Change of scenery is good, or so they say. As a small child, I distinctly remember the day I interrupted my parents during a discussion they were having about something that now escapes me. Over and over I kept hearing sentences beginning with “They say”. So I finally interrupted with the question “who are they“? My father replied “The experts.”
You can imagine my small, below-age ten mind conjuring up the scene of a large room with Experts sitting around a large table, handing missives to their staff to dispense to who knows who. Perhaps into thin air for an unsuspecting soul to wander into the mist of the knowledge.
So while I am drawn to landscape and water (with a smattering of plant) subject matter, once I became comfortable with my infrared cameras (a Nikon D800 and a D750 each converted to capture different parts of the infrared spectrum of light), I pondered “what about architecture.” How would an IR image be different than making a visible light (color) image and converting that color image in processing software to black and white?
I have long been a fan girl of the black and white architectural work of Julia Anna Gospodarou and Joel Tjintjelaar (although as far as I know, they don’t shoot infrared). And since I live less than 50 miles from the City that Never Sleeps (New York, NY), I was waiting for an opportunity to head into “the City” (as we say in these parts) and, photographically speaking, stretch my wings.
A couple weekends ago, I was lucky to spend most of a long, summer day with Eduard Moldoveanu in New York City. He shoots a lot. Every weekend he has plans to go shooting something and his work encompasses a variety of different subjects. He has shot extensively in the World Trade Center area. He was most anxious to return to The Oculus to shoot. What did I know? He was the The Expert for the day. He led. I followed.
The Oculus is an amazing structure (located near the Freedom Tower and the Ground Zero Memorial) that is the entrance to the PATH (transit train) which runs between lower Manhattan and New Jersey. Check out all the particulars on Wikipedia here for the designer, history, (gulp) cost, and some very lovely color photographs.
All that being said, the space is a graphic delight. We arrived before 8am on a Saturday morning and had the concourse to ourselves (because we were not there during commuter hours). Imagine standing on 40,000 square feet of white Italian marble. I thought I was walking on the ice surface of the world’s largest NHL hockey arena. The space was filled with natural light through the 700+ glass panels measuring an average of 50 square feet each.
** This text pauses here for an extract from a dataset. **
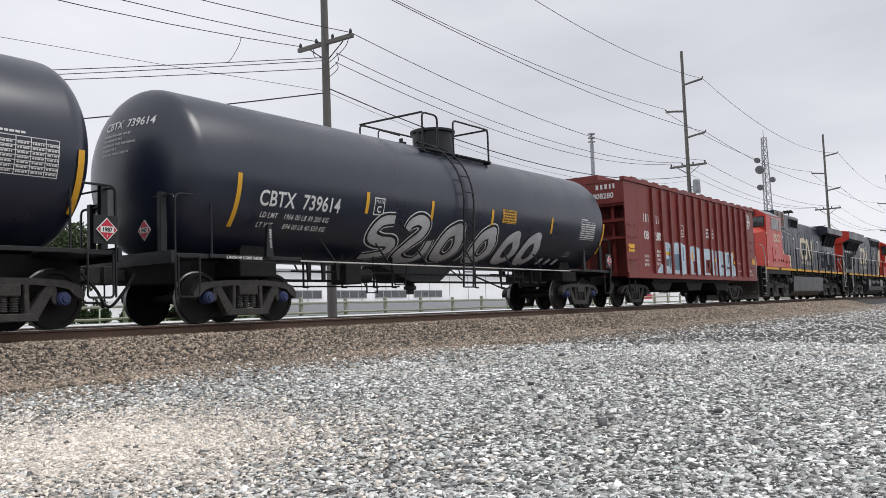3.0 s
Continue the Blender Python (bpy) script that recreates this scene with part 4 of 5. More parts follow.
for y0, y1 in ((-1.35, -0.8), (-0.6, -0.15)):
    part("wiper", pipe(bmesh.new(), [(1.5, y0, 4.3), (1.5, (y0 + y1) / 2, 3.95), (1.5, y1, 3.8)], 0.014), M["rubber"], C)
part("class_light", lathe(bmesh.new(), [(0.02, 0.6), (0.06, 0.6), (0.08, 0.66)], (0, -0.82, 3.2), "x", 14), M["cream"], C)
part("nose_hinge", B(0.55, 0.62, -0.78, -0.7, 1.95, 2.75, 0.01), M["cream"], C)
part("nose_seam", B(0.575, 0.6, -0.75, -0.735, 2.76, 3.4), M["grille"], C)
for y0, z0 in ((-0.9, 4.62), (0.2, 4.8)):
    part("roof_grab", pipe(bmesh.new(), round_path([(1.7, y0, z0), (1.7, y0, z0 + 0.16), (1.7, y0 + 0.5, z0 + 0.22), (1.7, y0 + 0.5, z0 + 0.05)], 0.05), 0.016), M["red"], C)
for q in (4.9, 5.45, 6.3):
    part("locker_seam", B(q, q + 0.012, -1.366, -1.36, 1.8, 2.42), M["grille"], C)
flat("logo_band", on_side(ribbon(noodle(3.0, 1.2), 0.27), 10.45, -1.092, 2.4), M["cream"], C, "cream bent-band emblem")
fine_bars(C, 10.6, -1.092, 2.08, 2.75)
flat("logo_band", on_end(ribbon(noodle(1.0, 0.6), 0.12), 0.57, 0.1, 2.2), M["cream"], C)
part("extinguisher_mark", B(0.57, 0.61, -0.52, -0.42, 3.05, 3.28, 0.01), M["cream"], C)
part("cab_hatch", B(2.6, 4.58, -1.57, -1.548, 1.95, 2.75, 0.004), M["red"], C)
for q in (1.55,):
    for z in (1.88, 3.35):
        part("notice", B(q, q + 0.1, -1.556, -1.55, z, z + 0.12), M["white"], C)
part("bell", lathe(bmesh.new(), [(0.03, 4.72), (0.1, 4.7), (0.14, 4.55), (0.2, 4.45), (0.02, 4.44)], (1.2, 0.0, 0), "z", 16), M["red"], C)
part("antenna_dome", B(2.2, 2.9, -0.3, 0.3, 4.78, 4.88, 0.03), M["roof_grey"], C)

for piece in C.children:
    if piece not in KEPT:
        piece.location.x += 0.3

# the forward-facing red and black engine
second = locomotive("black locomotive with red hood end and red cab, facing ahead", True, "loco_black", "red", (15.1, 20.75), dict(
    stripe="yellow_stripe", tank=(7.0, 13.6), hood=(4.65, 9.4, 4.86, 4.8), stack=12.0, cab=(2.3, 4.65), roof="red", nose_z=3.72,
    panels=tuple((LOCO - b, LOCO - a, c, d, k) for a, b, c, d, k in ((1.94, 2.17, 2.1, 3.22, "screen"), (2.77, 2.96, 2.06, 3.21, "screen"), (3.25, 3.7, 2.08, 3.2, "screen"), (4.1, 4.49, 2.08, 3.2, "screen"), (4.76, 5.41, 2.37, 3.55, "louvre"), (5.65, 6.05, 3.16, 3.6, "screen"))),
    tags=tuple((LOCO - b, LOCO - a, c, d) for a, b, c, d in ((1.94, 2.29, 3.27, 3.36), (2.57, 2.71, 3.27, 3.34), (2.79, 3.05, 3.26, 3.36), (3.56, 3.7, 3.28, 3.36))),
    side_windows=((3.4, 3.95), (2.85, 3.33)), dark_frames=True, lamp_z=3.3, reservoirs=True, wing_low=True))
C = second
L_ = LOCO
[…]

As with new construction on any scale these days (ask me: I am in the throes of house renovations), it is behind schedule and over budget. Even on Saturday, we had to avoid construction workers doing their best to get this beast finished. Most of the complex opened to the public earlier this year. Put it on your photographic bucket list.
I need to find my processing style with this “new to me” subject matter. First attempts were fails. The work didn’t feel right and I am not too sure what I am presenting here will be my final versions. Consider them sketches.
I am grateful that I can always return to the RAW files and reprocess them once I figure out the processing I need to do to get the end result that is in my head. This has always been my Waterloo. I’ve made great strides over the years. I find that I can only absorb bits and pieces when studying. And I lean on those who are more proficient at it than me, grateful for their patience and tutelage when I ask questions. Eventually, the experts’ words of wisdom seep into my grey crainial matter and stick. And then I feel as proud and excited as the day I got my driver’s license.
There is so much to learn that I empathize with those photographers who are not as far down the rabbit hole as the rest of us: gear, software, processing, more gear, printing, tutorials, videos, workshops, more software followed by more gear. Rinse and repeat.
But all that comes with digital photography shouldn’t put anyone off. After all, you are just starting to spread your wings and try something new. The experts say that learning new things as you age, rewires your brain and prevents dementia.
If that is true, I shall live to be 150 years old with my mind intact because that is how long it will take me to get through all the how-to photography tutorials and on-line workshops I have on my To Do List.
So in the name of Ansel, get out there and shoot something different. Get out of your comfort zone, off the couch, and spread your wings. Look at Eduard’s portfolio. He’s got a huge wingspan. You, too, can fly.